One common query was to check the FTP server on our side for access from a custo...

Johnny555 · on Jan 30, 2020

If that's your typical use-case, I can see why that's as fast (or faster) as Elasticsearch, but it's not clear why you'd have gone with Elasticsearch in the first place.

When I last used Elasticsearch, we indexed ~10TB of log data a day, kept 14+ days, and a typical query was looking for log records that matched a unique session ID over the past 10 days or so, not an easy task for grep. But we didn't pay $50K/month for that cluster, it was closer to $12K/month.

Before we used ES, someone had written a parallel grep that would grep multiple files at once, and would run multiple greps at once through chunks of the file, but still it could take 30 minutes or longer to churn through the logs on a 32 core machine - ES took that query time down to 100 milliseconds. The ES cluster easily paid for itself in employee time savings.

fxtentacle · on Jan 30, 2020

We used to use the ELK (ElasticSearch, Logstash, Kibana) stack hosted locally. So when we outgrew that, we just tried to find a bigger ELK provider.

We did evaluate the elastic.co Cloud - which I concur would have been cheaper than Amazon - but since their demonstration cluster failed to boot correctly and as a result suffered a data loss during their sales presentation, my boss didn't feel comfortable going with them.

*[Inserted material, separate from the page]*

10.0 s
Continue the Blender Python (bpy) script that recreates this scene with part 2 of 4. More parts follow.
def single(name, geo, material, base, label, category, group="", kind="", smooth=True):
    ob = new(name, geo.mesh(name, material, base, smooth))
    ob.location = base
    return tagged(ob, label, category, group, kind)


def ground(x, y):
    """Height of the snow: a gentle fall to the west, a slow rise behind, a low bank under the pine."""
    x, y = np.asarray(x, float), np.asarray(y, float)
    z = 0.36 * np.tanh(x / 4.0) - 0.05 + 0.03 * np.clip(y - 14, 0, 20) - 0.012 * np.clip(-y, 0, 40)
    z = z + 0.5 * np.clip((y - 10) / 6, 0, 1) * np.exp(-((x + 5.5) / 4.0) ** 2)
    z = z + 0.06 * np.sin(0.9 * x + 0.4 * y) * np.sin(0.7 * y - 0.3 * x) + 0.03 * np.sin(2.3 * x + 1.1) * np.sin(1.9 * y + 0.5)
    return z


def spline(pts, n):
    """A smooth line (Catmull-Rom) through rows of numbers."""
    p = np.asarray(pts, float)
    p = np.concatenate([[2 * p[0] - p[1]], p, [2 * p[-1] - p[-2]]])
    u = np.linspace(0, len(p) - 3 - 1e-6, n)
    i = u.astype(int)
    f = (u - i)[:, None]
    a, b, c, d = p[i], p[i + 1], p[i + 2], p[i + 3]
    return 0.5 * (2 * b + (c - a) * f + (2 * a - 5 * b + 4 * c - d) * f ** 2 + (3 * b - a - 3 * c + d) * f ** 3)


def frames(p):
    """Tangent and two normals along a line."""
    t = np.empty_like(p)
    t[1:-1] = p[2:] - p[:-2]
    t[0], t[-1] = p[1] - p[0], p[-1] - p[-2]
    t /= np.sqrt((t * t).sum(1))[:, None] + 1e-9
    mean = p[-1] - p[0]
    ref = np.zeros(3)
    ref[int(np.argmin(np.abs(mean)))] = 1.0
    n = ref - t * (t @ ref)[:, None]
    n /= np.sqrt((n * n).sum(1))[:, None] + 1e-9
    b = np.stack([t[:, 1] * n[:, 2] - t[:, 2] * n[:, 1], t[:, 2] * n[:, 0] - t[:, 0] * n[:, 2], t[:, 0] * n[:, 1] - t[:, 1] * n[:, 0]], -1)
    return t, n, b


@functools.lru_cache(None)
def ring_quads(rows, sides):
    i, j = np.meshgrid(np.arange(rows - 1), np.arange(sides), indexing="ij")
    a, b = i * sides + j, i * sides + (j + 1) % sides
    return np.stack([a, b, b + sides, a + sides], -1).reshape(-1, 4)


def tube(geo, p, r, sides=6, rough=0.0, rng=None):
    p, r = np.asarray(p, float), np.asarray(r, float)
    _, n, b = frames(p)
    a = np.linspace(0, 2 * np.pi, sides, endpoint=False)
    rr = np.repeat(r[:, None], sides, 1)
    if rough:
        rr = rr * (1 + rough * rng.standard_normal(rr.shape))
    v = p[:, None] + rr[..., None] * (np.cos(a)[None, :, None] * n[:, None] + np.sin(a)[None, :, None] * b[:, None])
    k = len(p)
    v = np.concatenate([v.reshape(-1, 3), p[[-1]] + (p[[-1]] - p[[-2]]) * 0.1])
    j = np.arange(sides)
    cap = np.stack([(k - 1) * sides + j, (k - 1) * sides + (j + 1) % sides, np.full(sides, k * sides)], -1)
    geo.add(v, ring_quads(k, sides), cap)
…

That's how I was left with the decision to either scale up our old ELK stack on AWS or go with something proprietary.

londons_explore · on Jan 30, 2020

If you always want to search by one thing, you can manually index by that thing. In your case, arrange your log files by the first 6 hex characters of the user ID (/var/log/xxx/xxx/date.log), and grep will typically only then have a few megabytes to scan.

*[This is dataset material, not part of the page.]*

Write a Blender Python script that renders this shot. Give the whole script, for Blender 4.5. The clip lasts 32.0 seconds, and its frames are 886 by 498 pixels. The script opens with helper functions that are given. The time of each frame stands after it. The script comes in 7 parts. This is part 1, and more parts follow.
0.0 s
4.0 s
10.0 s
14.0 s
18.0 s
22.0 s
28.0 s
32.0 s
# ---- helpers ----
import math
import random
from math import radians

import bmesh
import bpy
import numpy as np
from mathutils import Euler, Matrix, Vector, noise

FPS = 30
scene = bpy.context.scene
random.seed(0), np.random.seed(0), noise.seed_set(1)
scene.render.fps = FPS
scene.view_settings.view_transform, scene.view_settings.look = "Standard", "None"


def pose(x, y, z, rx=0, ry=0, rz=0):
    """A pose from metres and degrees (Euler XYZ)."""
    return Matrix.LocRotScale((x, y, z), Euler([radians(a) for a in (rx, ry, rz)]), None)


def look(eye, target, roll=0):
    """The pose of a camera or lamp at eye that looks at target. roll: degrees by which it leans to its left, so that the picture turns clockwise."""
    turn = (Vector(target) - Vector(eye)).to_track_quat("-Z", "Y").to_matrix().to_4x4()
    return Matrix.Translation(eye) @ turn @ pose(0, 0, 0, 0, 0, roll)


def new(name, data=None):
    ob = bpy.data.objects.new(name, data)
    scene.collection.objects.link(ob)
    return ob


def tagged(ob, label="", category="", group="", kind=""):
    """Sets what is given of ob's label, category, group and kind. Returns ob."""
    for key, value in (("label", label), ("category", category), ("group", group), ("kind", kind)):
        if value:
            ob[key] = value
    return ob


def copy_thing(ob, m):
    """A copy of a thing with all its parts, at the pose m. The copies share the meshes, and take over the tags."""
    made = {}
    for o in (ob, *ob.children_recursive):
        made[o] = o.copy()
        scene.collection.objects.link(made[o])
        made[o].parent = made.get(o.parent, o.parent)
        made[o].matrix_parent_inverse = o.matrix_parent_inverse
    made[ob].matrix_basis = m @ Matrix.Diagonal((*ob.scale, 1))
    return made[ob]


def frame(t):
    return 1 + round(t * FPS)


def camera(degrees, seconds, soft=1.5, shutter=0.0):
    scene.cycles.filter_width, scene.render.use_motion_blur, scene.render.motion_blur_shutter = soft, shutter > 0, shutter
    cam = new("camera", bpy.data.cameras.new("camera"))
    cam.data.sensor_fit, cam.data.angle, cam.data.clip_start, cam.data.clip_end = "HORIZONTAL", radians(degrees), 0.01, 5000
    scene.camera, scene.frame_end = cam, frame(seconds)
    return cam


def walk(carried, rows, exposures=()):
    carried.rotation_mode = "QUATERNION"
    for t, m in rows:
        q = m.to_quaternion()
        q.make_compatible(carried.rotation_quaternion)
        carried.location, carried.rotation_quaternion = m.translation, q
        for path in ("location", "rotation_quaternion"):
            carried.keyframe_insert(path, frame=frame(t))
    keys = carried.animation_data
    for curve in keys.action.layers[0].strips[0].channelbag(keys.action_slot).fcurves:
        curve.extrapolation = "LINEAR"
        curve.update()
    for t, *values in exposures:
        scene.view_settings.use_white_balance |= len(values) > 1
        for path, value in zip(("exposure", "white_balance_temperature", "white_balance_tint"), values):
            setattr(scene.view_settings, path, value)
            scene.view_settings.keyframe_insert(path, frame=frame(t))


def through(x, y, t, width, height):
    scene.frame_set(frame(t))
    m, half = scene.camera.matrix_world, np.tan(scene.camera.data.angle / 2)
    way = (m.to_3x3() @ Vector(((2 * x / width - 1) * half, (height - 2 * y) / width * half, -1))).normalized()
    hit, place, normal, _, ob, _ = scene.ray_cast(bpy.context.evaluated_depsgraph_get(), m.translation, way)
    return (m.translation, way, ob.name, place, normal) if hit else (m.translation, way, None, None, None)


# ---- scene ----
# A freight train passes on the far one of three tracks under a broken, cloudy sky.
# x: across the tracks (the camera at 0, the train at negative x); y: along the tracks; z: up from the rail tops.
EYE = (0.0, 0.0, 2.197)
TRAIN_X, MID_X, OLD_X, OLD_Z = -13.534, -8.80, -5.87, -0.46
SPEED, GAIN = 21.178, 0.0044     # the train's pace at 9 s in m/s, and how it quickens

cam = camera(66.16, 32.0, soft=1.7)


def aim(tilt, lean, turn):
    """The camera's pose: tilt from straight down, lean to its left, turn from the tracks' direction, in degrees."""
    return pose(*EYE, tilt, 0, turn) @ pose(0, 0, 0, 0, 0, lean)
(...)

If you need real indexes, or just want something industry standard and maintainable rather than 'some guys grep script', then elastic search is probably the way to go.

Johnny555 · on Jan 30, 2020

That was just one thing we needed to search for (but by far the most common). The guy that wrote the parallel grep did try creating some indexes of common fields to speed searches, but quickly realized that he was re-implementing the wheel (poorly)

Plus we made good use of Kibana dashboards for the service

morelisp · on Jan 30, 2020

> it's not clear why you'd have gone with Elasticsearch in the first place.

Having been in a company with a similar issue (Hadoop/Spark, not ES), the issue is: You have a bunch of programmers hired to handle the 10TB data/day. Then you need some work done processing some data that is, e.g. 100GB once a week. Rather than evaluate the best way to process that data, the through process basically goes "it doesn't fit in my laptop's memory, so we'll use the cluster."

pkulak · on Jan 30, 2020

How did they connect at all with the wrong hostname?

fxtentacle · on Jan 30, 2020

They didn't, that's why they called us to complain that our FTP server was offline...

Some of them also had one of those DNS-grabbing ISPs, so by mistyping the hostname they would accidentally connect to the wrong IP.

EDIT: I think I now got what you meant. When a customer says "my password is not working" then the first thing we do is check in the logs that the customer actually did connect to the correct server. That's like the number one issue, correct username and password but wrong hostname.